Example: «Infant pacification may have led to the origins of language». Would it be grammatically correct if I used "might" instead of "may"?
"may" and "might" are nearly interchangeable. The sentence you cite would be equally correct with "might".
"might" is actually less ambiguous than "may", because "may" can mean "has/have permission" as well as "it is possible that".
permission: can, may
possibility: might, may
Can I help you? May I help you? (permission)
I might go shopping. I may go shopping. (possibility)
May I go shopping? Yes. You may go shopping. (permission)
Are you going shopping? I don't know. I may go shopping. (possibility)
"might" is typically only used for permission in reported speech, but even then many speakers do not necessarily change "may" to "might":
Original: He may leave. (permission)
Reported: I said he might leave. [ I said he may leave. ]
Using "might" (as with "could", "would", and "should") often sounds more polite as it tends to give a "distance" between the speaker and the listener. For example, I would never say, "May I go?" to a superior at work, as that seems too impolite. It would always be, "Might I go?"
Where are you from Ailian? "Might I go?" sounds very British.

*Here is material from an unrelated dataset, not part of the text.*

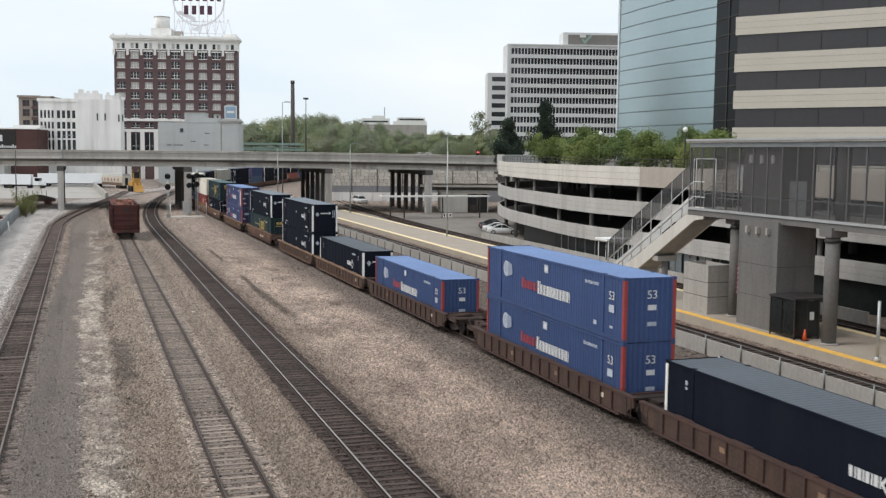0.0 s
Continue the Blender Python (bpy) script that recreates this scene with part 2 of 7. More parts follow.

I would only ever say "May I go?" but we probably don't have the same separation of classes here in Australia.
I'm from Louisiana, USA, though I was raised by my extremely polite and proper Creole grandparents (http://en.wikipedia.org/wiki/Creole#New_Orleans_and_Louisiana_Creole
). It's quite normal for others from my area as well as for Cajuns, from what I know, and we also continue to use the subjunctive ("if i were..." et al) and many (myself included) still use a voiceless labial-velar fricative (wh) rather than a voiced labial-velar approximate (w).